English pianist (1944–2017)

Anthony Goldstone (25 July 1944 – 2 January 2017) was an English pianist, known for his eclectic repertoire. He also played a prominent part in promoting works for piano duo with his wife Caroline Clemmow.

== Early life ==
Goldstone was born on 25 July 1944 in Liverpool. He grew up in Sale and attended Brooklands Primary School there, then Manchester Grammar School. Eschewing a scholarship to Cambridge, he entered the Royal Manchester College of Music (RMCM), now a part of the Royal Northern College of Music (RNCM). There, he studied with Derrick Wyndham, and later in London with Maria Curcio.

== Solo career ==

After his 1965 debut with the Royal Manchester College of Music orchestra under John Barbirolli, he went on to success in international piano competitions and had his London debut at the Wigmore Hall in 1969.

Among many concerto appearances, his most notable may have been at the Last Night of the Proms in 1976, in which he played Benjamin Britten's Diversions for Piano Left Hand and Orchestra. Afterwards, the composer wrote to him, "Thank you most sincerely for that brilliant performance of my Diversions. I wish I could have been at the Royal Albert Hall to join in the cheers."

He was an enthusiastic proponent of the completion of works left unfinished by their composers, most spectacularly recording a four-movement "complete performing edition" of Schubert's Unfinished Symphony for piano duet, with Caroline Clemmow.

== Goldstone and Clemmow piano duo ==

In 1984, Goldstone began a piano duo partnership with Caroline Clemmow, whom he later married in 1989.

They owned a pair of Grotrian-Steinweg grand pianos, which they kept in the local church of St John the Baptist in Alkborough, North Lincolnshire, which was also the venue for many of their recordings.
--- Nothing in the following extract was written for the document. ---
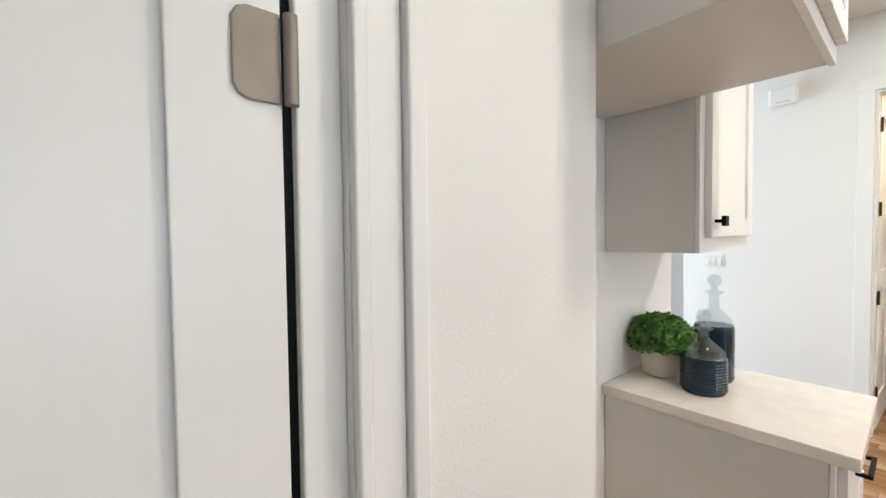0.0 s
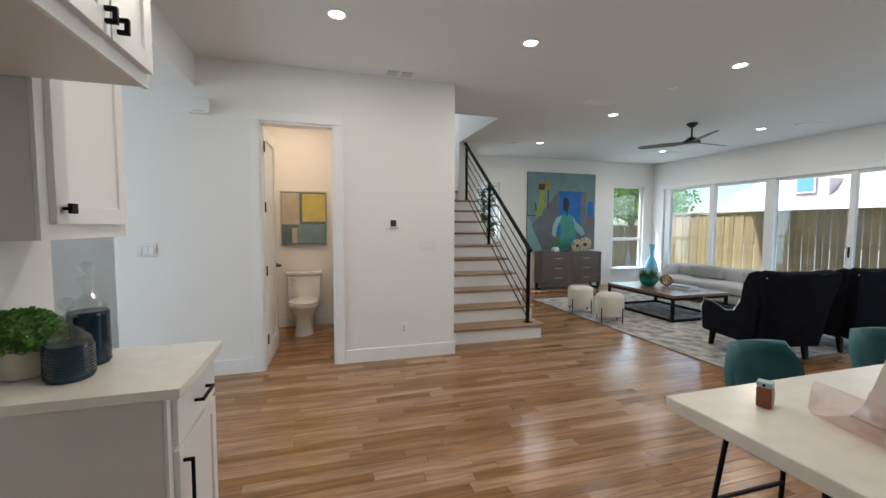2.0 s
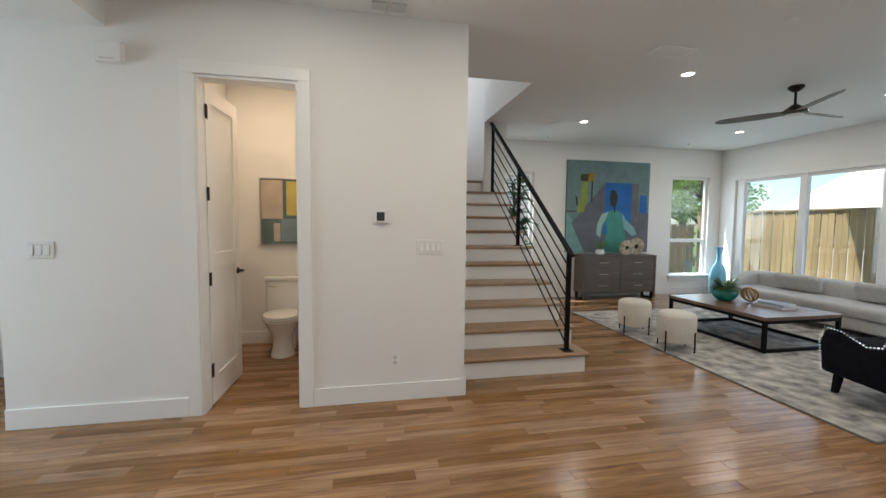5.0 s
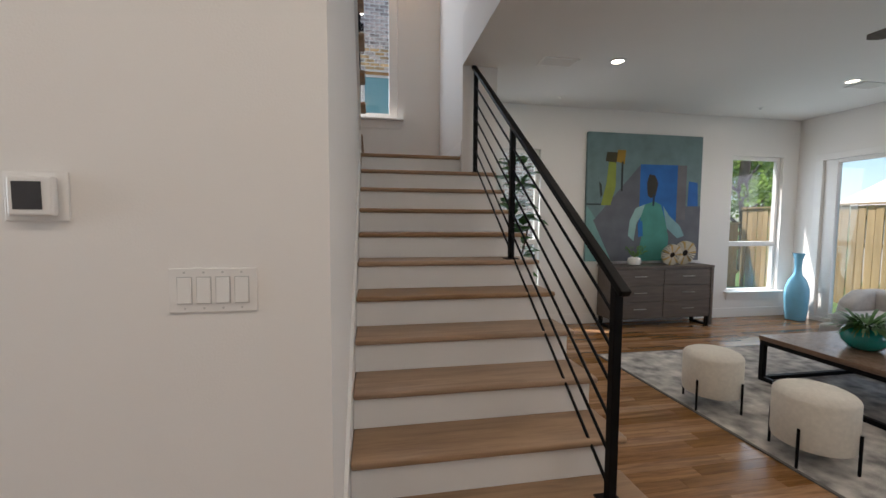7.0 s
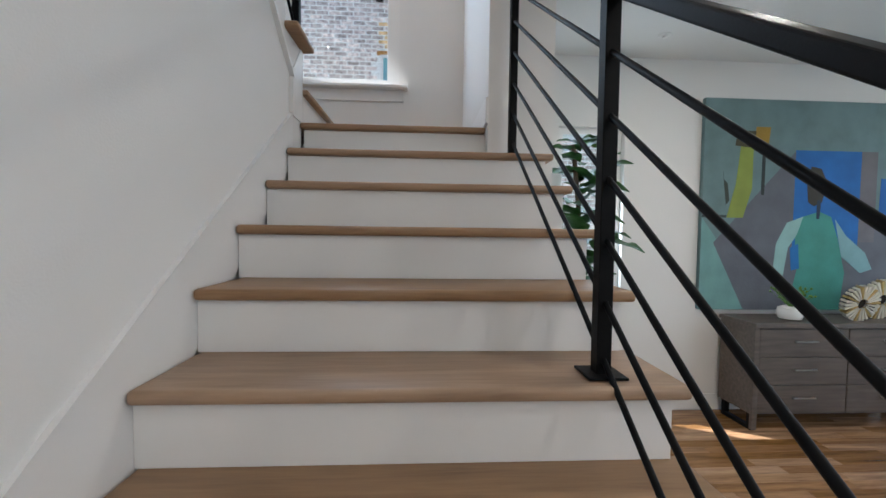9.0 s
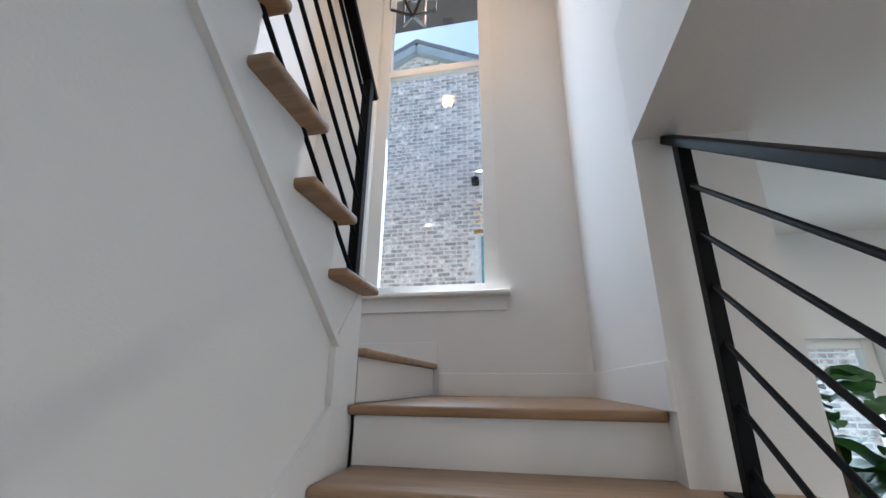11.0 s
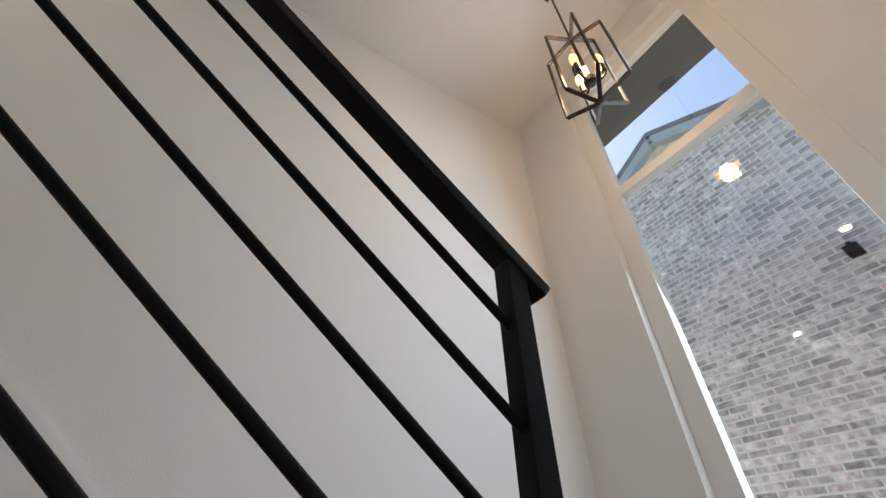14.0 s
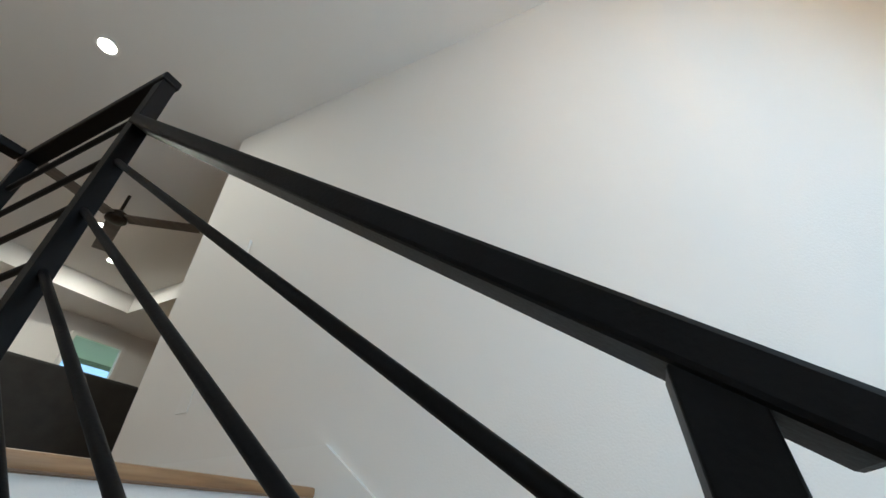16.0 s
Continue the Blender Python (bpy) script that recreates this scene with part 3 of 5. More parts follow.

Their recordings were widely praised with Gramophone magazine stating, "excellent sound and balance, too, the results always firmly focused and truthful in timbre", MusicWeb International finding that "the recording quality is excellent" and "the piano sound is very good; rich and full with plenty of detail", and The Classical Reviewer noting that "the church acoustic allows the music to expand magnificently" Only Stephen Pritchard, in a review in The Guardian, said of one such recording that the acoustics were "sepulchral", and "pour[ed] some pretty cold water over some very hot music".

== Personal life ==
Goldstone was active in performing and recording until the end of his life. Stephen Sutton, the founder of the Divine Art label, was quoted as saying, "Until the very last week, he was writing to me about his projects, retaining an amazing level of wit and even frivolity in what must have been extremely difficult circumstances".